We're in the second week of reporting season and it's been a mixed bag of results.
Investing 101

We’re in the second week of reporting season and it’s been a mixed bag of results. Some good, some not so good. There has however been one recurring theme; companies announcing capital raisings along with their results either to survive or as an opportunistic grab. We have identified 5 companies that have been hit especially hard from the COVID-19 pandemic and chances are they will require fresh capital to keep afloat, a few of these may need a second round of capital before we know it.

  1. Corporate Travel (ASX:CTD) – With JobSeeker and JobKeeper being reduced after September, spiking cases and continued border closures, it’s difficult to see the travel industry recovering anytime soon. In fact, the International Air Traffic Association has pushed out their expectation of a full recovery in travel until 2024! This sector was hit hardest and is in real pain. We’ve already seen early casualties such as Virgin Australia (ASX:VAH) go into administration. CTD is in the same category, relying on sales generated from its online travel booking platform and particularly business and sporting events. Whilst the company said in March it did not have plans to raise capital, it has some $21.6m of borrowings at December and it can no longer survive without tapping the market for cash as Victoria pushes the lockdown out by another 5 weeks.
  2. Sydney Airport (ASX:SYD) – Also in the same category as Corporate Travel, the airport is suffering from border closures, grounded airlines and a reduction in sales. At the time of writing, the airport announced a massive $2bn equity raising along with its profit results.
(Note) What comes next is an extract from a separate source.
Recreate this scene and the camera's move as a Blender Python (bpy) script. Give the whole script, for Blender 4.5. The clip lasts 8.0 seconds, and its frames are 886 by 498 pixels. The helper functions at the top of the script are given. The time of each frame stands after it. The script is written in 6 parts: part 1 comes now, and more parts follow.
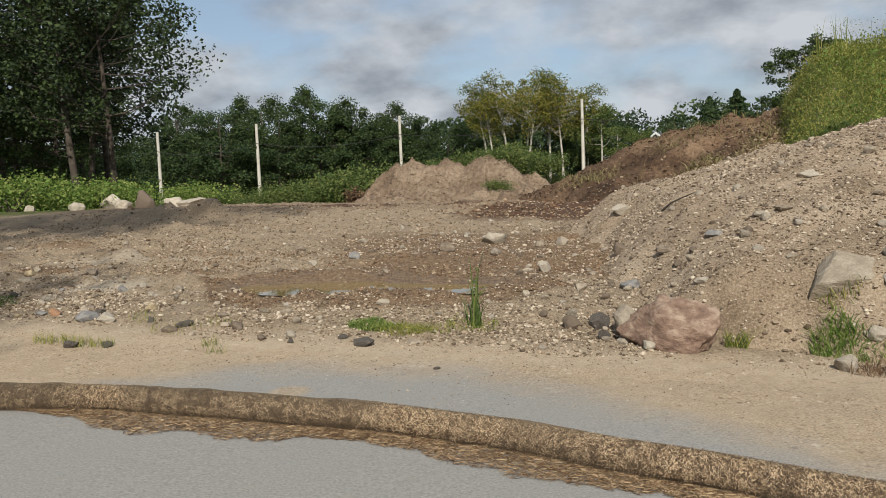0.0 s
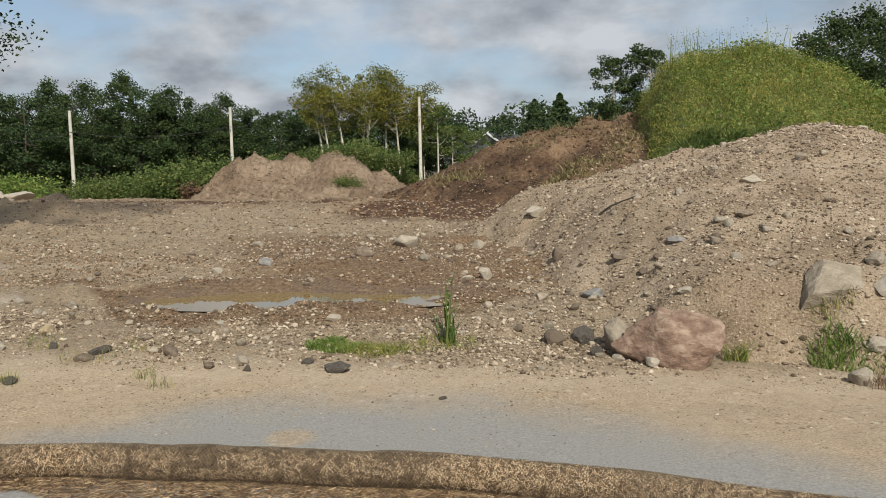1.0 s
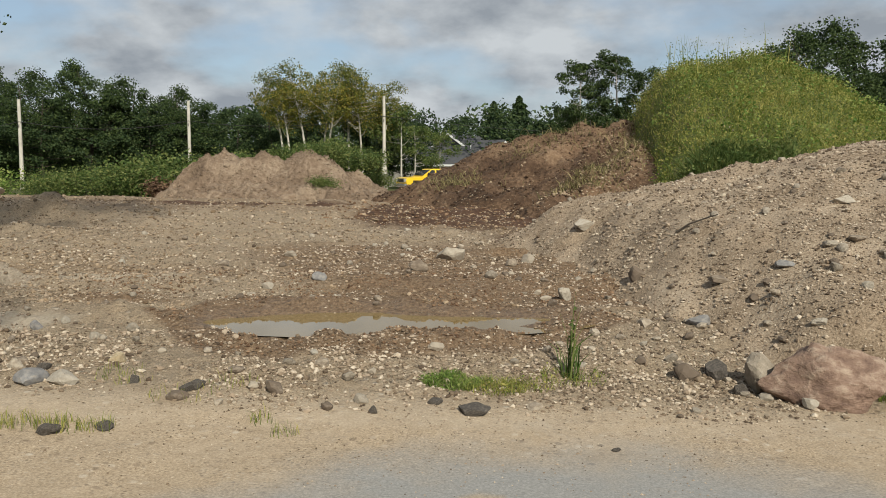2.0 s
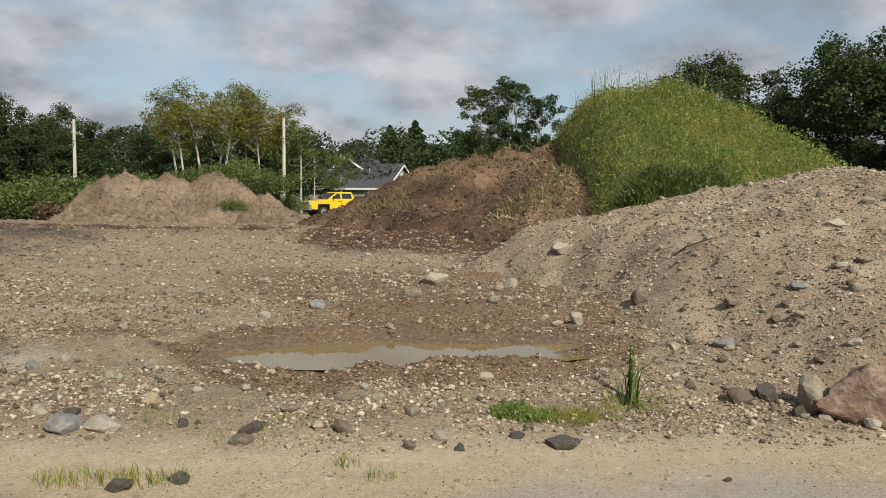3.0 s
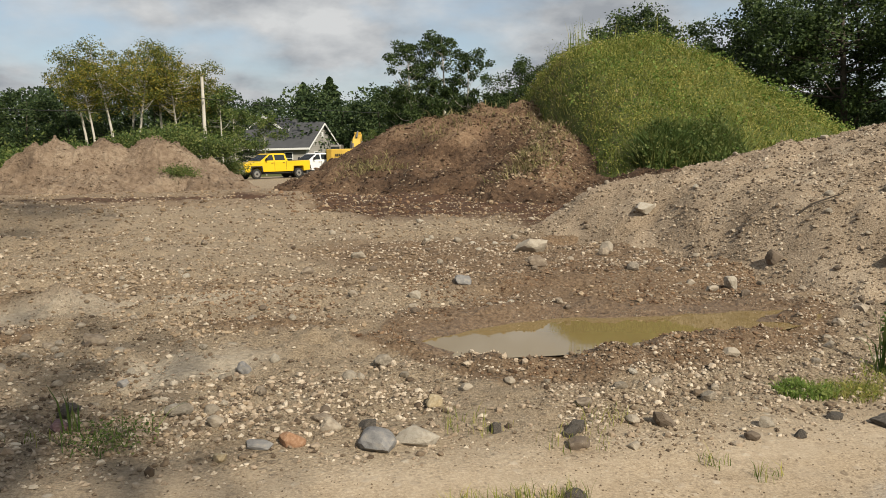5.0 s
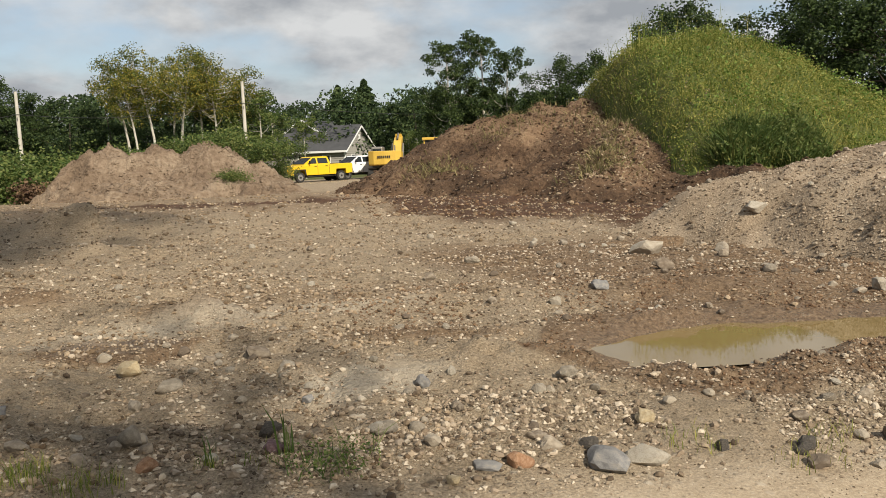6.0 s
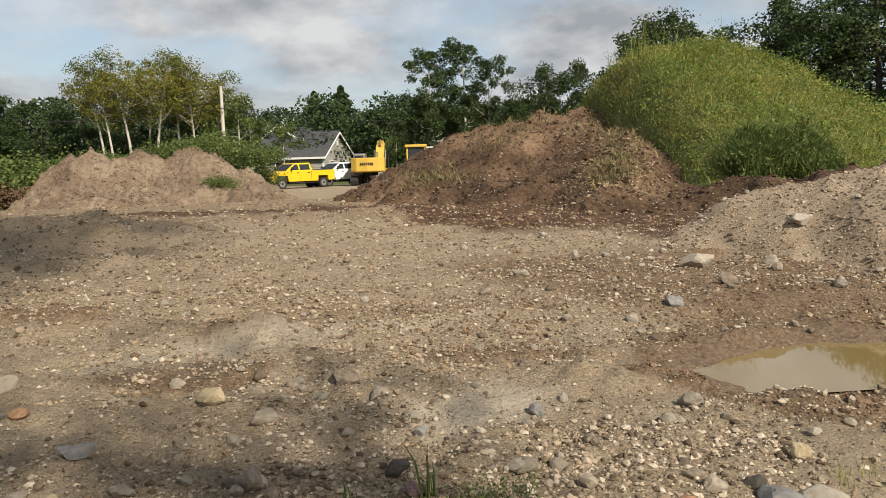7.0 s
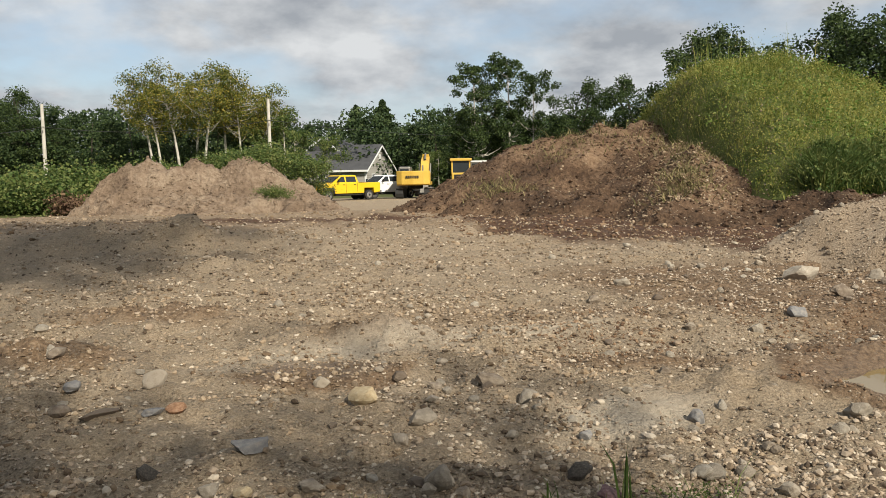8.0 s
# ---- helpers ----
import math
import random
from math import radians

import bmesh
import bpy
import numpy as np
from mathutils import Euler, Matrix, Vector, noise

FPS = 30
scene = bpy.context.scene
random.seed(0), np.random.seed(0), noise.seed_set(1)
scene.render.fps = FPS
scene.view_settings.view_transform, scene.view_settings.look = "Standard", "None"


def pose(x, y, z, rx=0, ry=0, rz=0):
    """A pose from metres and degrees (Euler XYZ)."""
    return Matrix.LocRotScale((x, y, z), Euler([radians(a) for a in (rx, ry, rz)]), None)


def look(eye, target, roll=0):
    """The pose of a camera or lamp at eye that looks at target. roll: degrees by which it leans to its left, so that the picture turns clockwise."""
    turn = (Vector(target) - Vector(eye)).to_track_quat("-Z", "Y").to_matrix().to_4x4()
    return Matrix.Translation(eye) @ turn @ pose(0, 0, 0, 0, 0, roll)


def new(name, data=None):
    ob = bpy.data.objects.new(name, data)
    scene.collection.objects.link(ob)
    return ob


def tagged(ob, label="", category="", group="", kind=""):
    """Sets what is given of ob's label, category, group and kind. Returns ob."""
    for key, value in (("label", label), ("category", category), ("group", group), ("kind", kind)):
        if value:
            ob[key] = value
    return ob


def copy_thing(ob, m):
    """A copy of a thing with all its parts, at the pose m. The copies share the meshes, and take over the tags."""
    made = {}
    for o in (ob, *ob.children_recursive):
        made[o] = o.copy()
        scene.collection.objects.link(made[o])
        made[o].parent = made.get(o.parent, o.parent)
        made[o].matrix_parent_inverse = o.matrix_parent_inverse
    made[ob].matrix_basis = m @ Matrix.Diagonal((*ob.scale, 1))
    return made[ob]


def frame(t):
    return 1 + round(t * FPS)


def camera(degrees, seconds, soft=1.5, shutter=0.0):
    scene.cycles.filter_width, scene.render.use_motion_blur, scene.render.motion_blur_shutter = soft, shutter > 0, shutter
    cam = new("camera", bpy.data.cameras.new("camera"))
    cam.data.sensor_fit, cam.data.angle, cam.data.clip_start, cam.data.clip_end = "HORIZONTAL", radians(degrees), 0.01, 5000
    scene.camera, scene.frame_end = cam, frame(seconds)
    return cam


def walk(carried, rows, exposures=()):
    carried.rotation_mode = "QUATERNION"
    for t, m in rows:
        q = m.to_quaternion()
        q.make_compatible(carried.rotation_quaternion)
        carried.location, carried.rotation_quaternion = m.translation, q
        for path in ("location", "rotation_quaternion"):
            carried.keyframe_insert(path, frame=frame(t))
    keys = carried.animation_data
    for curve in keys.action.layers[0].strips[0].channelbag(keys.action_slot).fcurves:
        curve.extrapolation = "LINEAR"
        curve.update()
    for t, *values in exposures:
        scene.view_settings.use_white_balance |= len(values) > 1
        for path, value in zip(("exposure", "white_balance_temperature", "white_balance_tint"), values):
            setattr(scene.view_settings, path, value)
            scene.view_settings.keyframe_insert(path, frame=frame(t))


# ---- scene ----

With an interest cover of 1.1, it was a long time coming and may not be the last as flights continue to grind to a halt.
  3. Transurban Group (ASX:TCL) – Australia’s largest toll road operator has been significantly impacted by COVID-19 due to a decimation in traffic numbers on TCL’s roads. TCL has withdrawn guidance and has been relying on free cash flow. With an interest cover of 2.3 and the need to support its current credit rating, TCL might look to tap markets for an equity raising sooner rather than later. So much for infrastructure assets offering stable, non-correlated income streams.
  4. Unibail-Rodamco-Westfield (ASX:URW) – Another sector that has been hard hit by COVID-19 is retail property i.e. shopping centres. Lockdown wiped foot traffic from shopping centres and forced the closure of many stores. Some refused to pay rent or demanded cheaper deals, in many cases rent as high as 30% of the yearly total was completely lost. To add to the disaster, shoppers have made a shift to e-commerce sites and home deliver. Experts say this shift could be permanent. URW shares have fallen from an $11.74 high to $4.24. With a net debt to EBITDA ratio of 12.12 times, Unibail-Rodamco-Westfield is very highly leveraged and a raising won’t be far away .
  5. Chorus (ASX:CNU) – Is New Zealand’s provider of telecommunications infrastructure. The lockdown in NZ has had a significant impact on Q4 fibre activity and uptake. CNU has a debt pile of around NZ$2.88b as at June 2019. The company does have NZ$273m in cash but that is fast depleting. The company has an interest cover of 3.8. One broker has said CNU might look to raise $300m through a rights issue to shore up its balance sheet.

Clearly this is a short list of many companies still struggling mid-pandemic, among those hardest hit have been energy, real estate and the banking sector. Interestingly, these businesses would likely benefit the most from a vaccine, the question being how patient an investor are you?